┌──

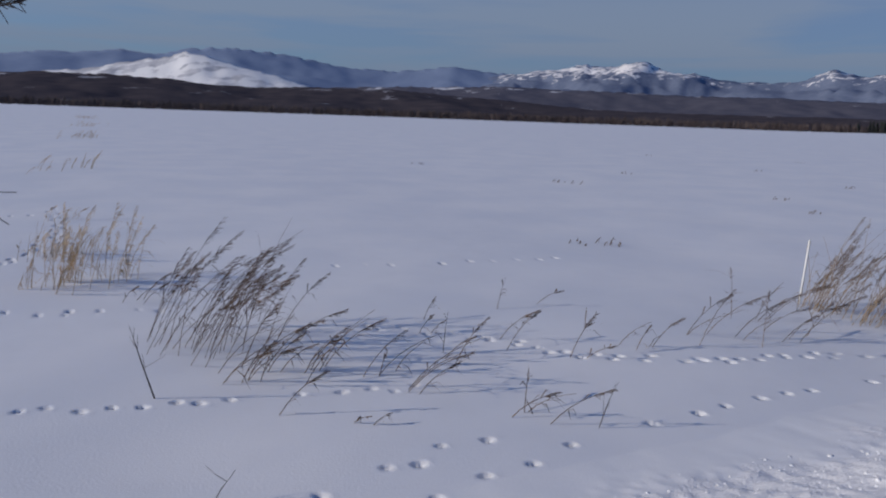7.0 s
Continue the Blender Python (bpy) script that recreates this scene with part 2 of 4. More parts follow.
# ---- mesh helpers ----
class Buf:
    """Collects tubes, boxes and blades for one mesh."""

    def __init__(self):
        self.v, self.f = [], []

    def tube(self, pts, radii, sides=6, cap=True):
        pts = [Vector(p) for p in pts]
        base = len(self.v)
        n = len(pts)
        d = (pts[1] - pts[0]).normalized()
        up = Vector((1, 0, 0)) if abs(d.x) < 0.8 else Vector((0, 1, 0))
        x = d.cross(up).normalized()
        for i, p in enumerate(pts):
            d = (pts[min(i + 1, n - 1)] - pts[max(i - 1, 0)]).normalized()
            x = (x - d * x.dot(d)).normalized()
            y = d.cross(x)
            r = radii[i] if isinstance(radii, (list, tuple)) else radii
            for k in range(sides):
                t = 2 * math.pi * k / sides
                self.v.append(p + (x * math.cos(t) + y * math.sin(t)) * r)
        for i in range(n - 1):
            for k in range(sides):
                a0, b0 = base + i * sides + k, base + i * sides + (k + 1) % sides
                self.f.append((a0, b0, b0 + sides, a0 + sides))
        if cap and sides > 2:
            self.f.append(tuple(base + k for k in reversed(range(sides))))
            self.f.append(tuple(base + (n - 1) * sides + k for k in range(sides)))
        return self

    def box(self, lo, hi):
        b = len(self.v)
        for z in (lo[2], hi[2]):
            for x, y in ((lo[0], lo[1]), (hi[0], lo[1]), (hi[0], hi[1]), (lo[0], hi[1])):
                self.v.append(Vector((x, y, z)))
        for q in ((3, 2, 1, 0), (4, 5, 6, 7), (0, 1, 5, 4), (1, 2, 6, 5), (2, 3, 7, 6), (3, 0, 4, 7)):
            self.f.append(tuple(b + i for i in q))
        return self

    def poly(self, pts):
        b = len(self.v)
        self.v.extend(Vector(p) for p in pts)
        self.f.append(tuple(range(b, b + len(pts))))
        return self

    def lump(self, c, r, rng, squash=0.7):
        """A small rough clod, an uneven twelve-cornered ball."""
        b, g = len(self.v), (1 + 5 ** 0.5) / 2
        for s1 in (-1, 1):
            for s2 in (-g, g):
                for q in ((0, s1, s2), (s1, s2, 0), (s2, 0, s1)):
                    k = r * rng.uniform(0.55, 1.15) / 1.9
                    self.v.append(Vector((c[0] + q[0] * k, c[1] + q[1] * k, c[2] + q[2] * k * squash)))
        self.f.extend(tuple(b + i for i in f) for f in ICO)
        return self

    def mesh(self, name, material, smooth=True):
        me = bpy.data.meshes.new(name)
        me.from_pydata(self.v, [], self.f)
        me.materials.append(material)
        if smooth:
            me.polygons.foreach_set("use_smooth", [True] * len(me.polygons))
        me.update()
        return me


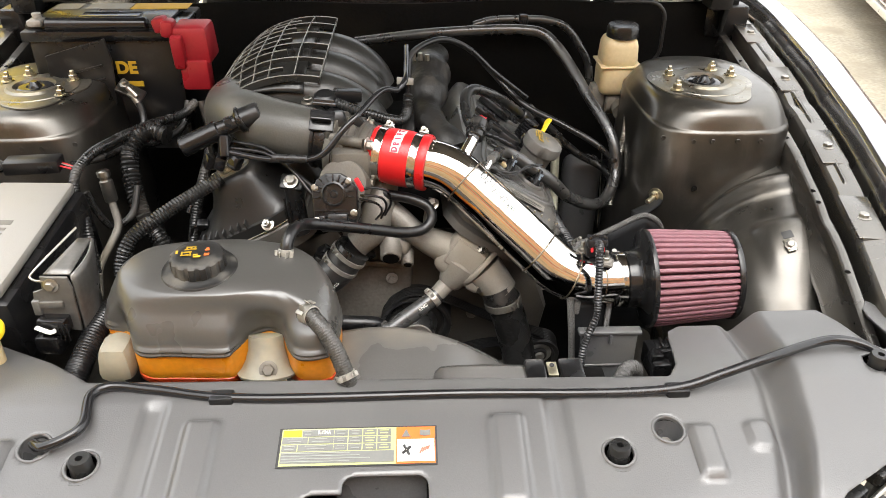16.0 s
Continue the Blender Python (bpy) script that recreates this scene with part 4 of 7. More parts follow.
turn = Matrix((AX3, across, up)).transposed().to_4x4()
bm = bmesh.new()
box(bm, q - across * 0.004, (0.0145, 0.024, 0.003), 0.001, turn)
for e in (-1, 1):
    box(bm, q + up * 0.003 + AX3 * 0.007 * e - across * 0.006, (0.0016, 0.014, 0.007), 0.0005, turn)
part("screw_housing", bm, STEEL, clamp)
bm = bmesh.new()
cyl(bm, q + up * 0.004 - across * 0.014, q + up * 0.004 + across * 0.006, 0.0036, seg=14)
revolve(bm, [(0.0058, 0.0), (0.0060, 0.001), (0.0060, 0.006), (0.0042, 0.0085), (0.0015, 0.0088)], q + up * 0.004 - across * 0.012, -across + up * 0.25, 6)
part("screw", bm, STEEL, clamp)
for k in range(5):
    bm = bmesh.new()
    a = -2.05 - 0.028 * k
    n = up * math.cos(a) - across * math.sin(a)
    box(bm, FC - AX3 * 0.0999 + n * 0.0424, (0.0075, 0.0007, 0.0006), 0, Matrix((AX3, n.cross(AX3), n)).transposed().to_4x4())
    part("slot", bm, INK, clamp)
N = 43
rows = []
bm = bmesh.new()
fr = axis_to(AX3).to_3x3()
random.seed(3)
sway = [random.uniform(-0.012, 0.012) for k in range(N)]
tops = [random.uniform(-0.0005, 0.0004) for k in range(N)]
PER = 16
for k in range(13):
    f = k / 12
    s = -0.0572 + 0.1200 * f
    ends = smoothstep(0.90, 1.0, f) + smoothstep(0.06, 0.0, f)
    ring = []
    for i in range(N * PER):
        w = (i % PER) / PER
        p = abs(w * 2 - 1)
        j = i // PER
        a = 2 * math.pi * (i + 0.5) / (N * PER) + sway[j] * math.sin(math.pi * f) * (1 - p)
        deep = 0.0160 * smoothstep(0.56 - 0.12 * ends, 0.98, p) + 0.0020 * p * p
        r = 0.0752 - 0.0086 * f + tops[j] * (1 - p) - deep - 0.0010 * ends
        ring.append(bm.verts.new(FC + AX3 * s + fr @ V(r * math.cos(a), r * math.sin(a), 0)))
    rows.append(ring)
for a, b in zip(rows, rows[1:]):
    for i in range(N * PER):
        bm.faces.new((a[i], a[(i + 1) % (N * PER)], b[(i + 1) % (N * PER)], b[i]))
part("pleats", bm, COTTON, air_filter, "pinkish red oiled cotton pleats", sharp=80)
bm = bmesh.new()
revolve(bm, [(0.052, 0.0605), (0.0662, 0.0605), (0.0680, 0.0610), (0.0685, 0.0622), (0.0682, 0.0672), (0.0672, 0.0690), (0.0645, 0.0700), (0.055, 0.0704), (0.052, 0.0685), (0.03, 0.0685)], FC, AX3, 72, wave=lambda a, k: 1 + 0.003 * math.sin(9 * a + k) * (k in (2, 3, 4)))
part("end_cap", bm, RUBBER_GLOSS, air_filter, "glossy black end cap")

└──

→ GIVEN INSTRUCTION: Pictures are excluded; extract exactly the lines from the start of the data through the line that holds "self.v, self.f = [], []", both ends included.

→ RESPONSE TO THE EXERCISE:
7.0 s
Continue the Blender Python (bpy) script that recreates this scene with part 2 of 4. More parts follow.
# ---- mesh helpers ----
class Buf:
    """Collects tubes, boxes and blades for one mesh."""

    def __init__(self):
        self.v, self.f = [], []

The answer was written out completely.